To ensure early-stage compliance integration, organizations should establish a comprehensive compliance ecosystem incorporating:

  • Strong Board oversight
  • Independent Internal Audit functions
  • Effective compliance officers
  • Enterprise risk management systems
  • Ethical governance programs
  • Technology-enabled monitoring systems
  • Continuous employee training
  • Robust whistle-blower mechanisms

A proactive compliance ecosystem strengthens organizational resilience and promotes sustainable governance practices.

Compliance as a Strategic Business Function

Traditionally viewed as a support function, compliance has now evolved into a strategic business necessity.

Strong compliance frameworks contribute toward:

  • Investor confidence
  • Regulatory credibility
  • Operational efficiency
  • Risk reduction
  • Corporate sustainability
  • Long-term value creation

Organizations with effective compliance cultures often enjoy stronger stakeholder trust and enhanced market reputation.

Consequently, compliance must be integrated into strategic planning and operational decision-making processes from the earliest stages.

Conclusion

Corporate compliance does not begin with audits, regulatory inspections, or statutory filings.
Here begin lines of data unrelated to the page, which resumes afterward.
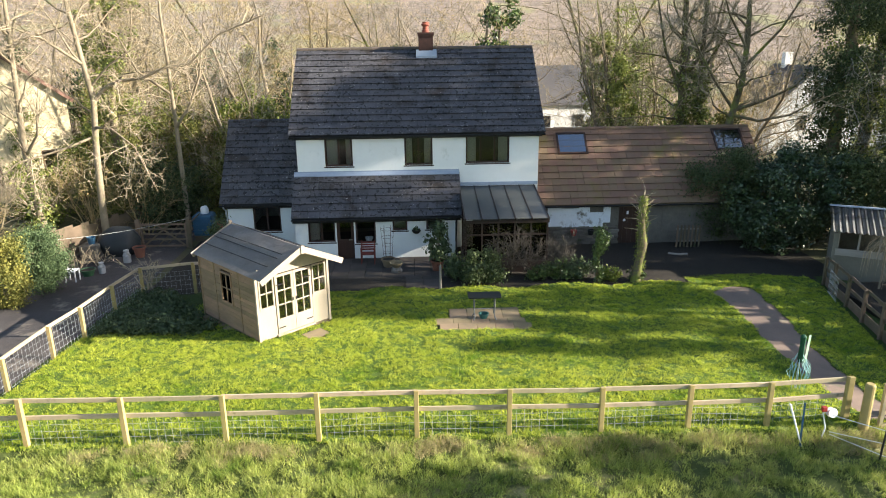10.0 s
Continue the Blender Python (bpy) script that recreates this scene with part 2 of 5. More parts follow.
M_polycarb = mat("smoky_polycarbonate", (0.042, 0.045, 0.043), (0.075, 0.075, 0.07), 1.5, 20, 0.38, 0.1, stain=(0.12, 0.115, 0.095), stain_scale=1.6, spec=0.6)
M_curtain = mat("white_curtain", (0.75, 0.76, 0.76), (0.6, 0.62, 0.63), 6, 40, 0.9, 0.1)
# brick colour lowered to include the shade on the chimney
M_brick = mat("red_brick", (0.085, 0.04, 0.032), (0.04, 0.024, 0.02), 6, 30, 0.9, 0.5)
M_pot = mat("red_clay_pot", (0.30, 0.08, 0.05), (0.2, 0.06, 0.04), 5, 40, 0.7, 0.2)
M_terra = mat("terracotta", (0.22, 0.09, 0.055), (0.15, 0.062, 0.04), 6, 40, 0.8, 0.3)
M_stone = mat("rubble_stone", (0.17, 0.155, 0.13), (0.10, 0.09, 0.08), 3, 20, 0.9, 0.6, 0.02, rnd=0.3, stain=(0.07, 0.08, 0.035), stain_scale=2)
M_limewash = mat("flaking_limewash", (0.76, 0.80, 0.84), (0.64, 0.69, 0.74), 2.5, 20, 0.9, 0.4, 0.015, stain=(0.17, 0.16, 0.14), stain_scale=1.7, stain_at=0.53)
M_pine = mat("weathered_shiplap_pine", (0.28, 0.185, 0.108), (0.165, 0.11, 0.065), 2.5, 60, 0.75, 0.35, 0.004, rnd=0.26, stretch=(1, 1, 4), stain=(0.17, 0.12, 0.075), stain_scale=3, stain_at=0.6)
M_cream = mat("cream_painted_pine", (0.35, 0.298, 0.235), (0.255, 0.212, 0.162), 2.5, 60, 0.65, 0.2, 0.003, rnd=0.05, stretch=(1, 1, 0.3))
M_felt = mat("grey_roofing_felt", (0.32, 0.296, 0.278), (0.235, 0.218, 0.206), 2.0, 16, 0.82, 0.6, 0.02, stain=(0.32, 0.30, 0.285), stain_scale=1.6, stain_at=0.55)
M_fence = mat("new_fence_timber", (0.46, 0.375, 0.25), (0.33, 0.265, 0.17), 3, 50, 0.8, 0.4, 0.005, rnd=0.16, stain=(0.22, 0.18, 0.12), stain_scale=4, stain_at=0.57)
M_fencepost = mat("treated_fence_post", (0.42, 0.31, 0.13), (0.28, 0.22, 0.09), 3, 50, 0.75, 0.35, 0.004, rnd=0.15)
M_oldwood = mat("weathered_old_timber", (0.155, 0.115, 0.075), (0.095, 0.072, 0.048), 3, 40, 0.88, 0.5, rnd=0.2, stain=(0.06, 0.07, 0.03), stain_scale=3)
M_greywood = mat("silver_grey_timber", (0.26, 0.235, 0.20), (0.17, 0.15, 0.125), 3, 40, 0.88, 0.5, rnd=0.2)
M_wire = mat("galvanised_wire", (0.46, 0.47, 0.47), (0.36, 0.37, 0.37), 5, 40, 0.5, 0.0, metal=0.15, spec=0.5)
# base darkened to carry the deep tree shade; the stain is the lit tone
M_drive = mat("gravelly_asphalt_drive", (0.085, 0.073, 0.068), (0.045, 0.04, 0.038), 1.1, 55, 0.92, 0.8, 0.02, stain=(0.21, 0.175, 0.14), stain_scale=0.8, stain_at=0.55)
M_path = mat("worn_concrete_path", (0.25, 0.18, 0.135), (0.165, 0.122, 0.098), 1.3, 45, 0.9, 0.6, 0.01, stain=(0.14, 0.13, 0.085), stain_scale=1.5)
M_slab = mat("sandstone_paving_slab", (0.245, 0.185, 0.108), (0.165, 0.128, 0.08), 2.5, 40, 0.9, 0.5, 0.008, rnd=0.18, stain=(0.16, 0.14, 0.09), stain_scale=2.5)
M_grey_slab = mat("grey_paving_slab", (0.072, 0.06, 0.05), (0.042, 0.036, 0.03), 2.5, 40, 0.9, 0.5, 0.008, rnd=0.2)
M_soil = mat("dark_damp_soil", (0.036, 0.029, 0.021), (0.020, 0.017, 0.012), 2, 30, 0.95, 0.8, 0.03)
M_bark_warm = mat("pale_lichened_bark", (0.30, 0.245, 0.165), (0.17, 0.135, 0.09), 4, 25, 0.9, 0.8, 0.02, stain=(0.15, 0.16, 0.06), stain_scale=2.5)
M_shrub_twig = mat("dark_brown_shrub_twigs", (0.085, 0.072, 0.056), (0.05, 0.043, 0.035), 2, 20, 0.9, 0.0, island=0.25)
M_twig = mat("pale_brown_twigs", (0.42, 0.35, 0.24), (0.22, 0.175, 0.115), 2, 20, 0.9, 0.0, island=0.4)
M_greytwig = mat("grey_hanging_twigs", (0.27, 0.25, 0.21), (0.17, 0.155, 0.13), 2, 20, 0.9, 0.0, island=0.25)
M_twig_ochre = mat("ochre_willow_twigs", (0.36, 0.285, 0.135), (0.25, 0.19, 0.085), 1, 20, 0.9, 0.0, island=0.3)
M_bark_moss = mat("mossy_dark_bark", (0.17, 0.135, 0.08), (0.10, 0.08, 0.05), 3, 25, 0.9, 0.8, 0.02, stain=(0.17, 0.19, 0.04), stain_scale=1.8, stain_at=0.5)
M_ivy = mat("ivy_leaves", (0.105, 0.150, 0.038), (0.050, 0.085, 0.022), 1.2, 12, 0.42, 0.0, island=0.45, spec=0.5, trans=0.2)
M_ever = mat("dark_evergreen_leaves", (0.088, 0.115, 0.042), (0.040, 0.060, 0.022), 1.0, 12, 0.58, 0.0, island=0.5, spec=0.3, trans=0.22)
M_laurel = mat("glossy_laurel_leaves", (0.050, 0.085, 0.030), (0.028, 0.052, 0.020), 1.0, 12, 0.32, 0.0, island=0.4, spec=0.6, trans=0.12)
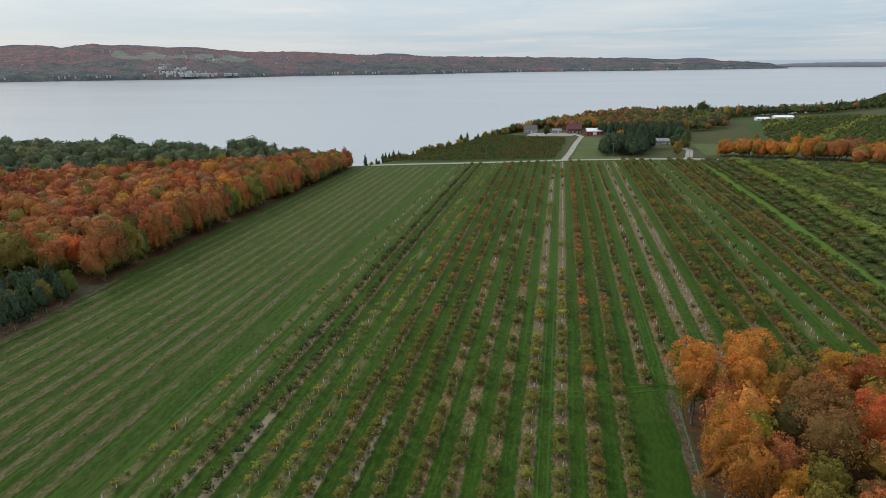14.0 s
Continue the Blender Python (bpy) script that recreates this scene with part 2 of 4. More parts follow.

It starts much earlier, within governance structures, operational processes, internal controls, managerial conduct, and organizational culture.

In today's highly regulated and interconnected business environment, organizations can no longer afford to treat compliance as a reactive or periodic exercise. Compliance must be embedded into every layer of organizational activity, from transaction initiation and policy design to risk management and ethical leadership.

Preventive compliance frameworks, strong internal controls, proactive Internal Audit systems, and ethical governance structures collectively ensure that compliance risks are identified and addressed before they escalate into regulatory or financial crises.

Ultimately, sustainable corporate governance depends not merely upon correcting non-compliance after detection, but upon creating systems, cultures, and accountability mechanisms that prevent non-compliance from occurring in the first place.

Therefore, the most resilient organizations are not those that respond effectively to compliance failures, but those that recognize that corporate compliance starts far earlier than they once believed.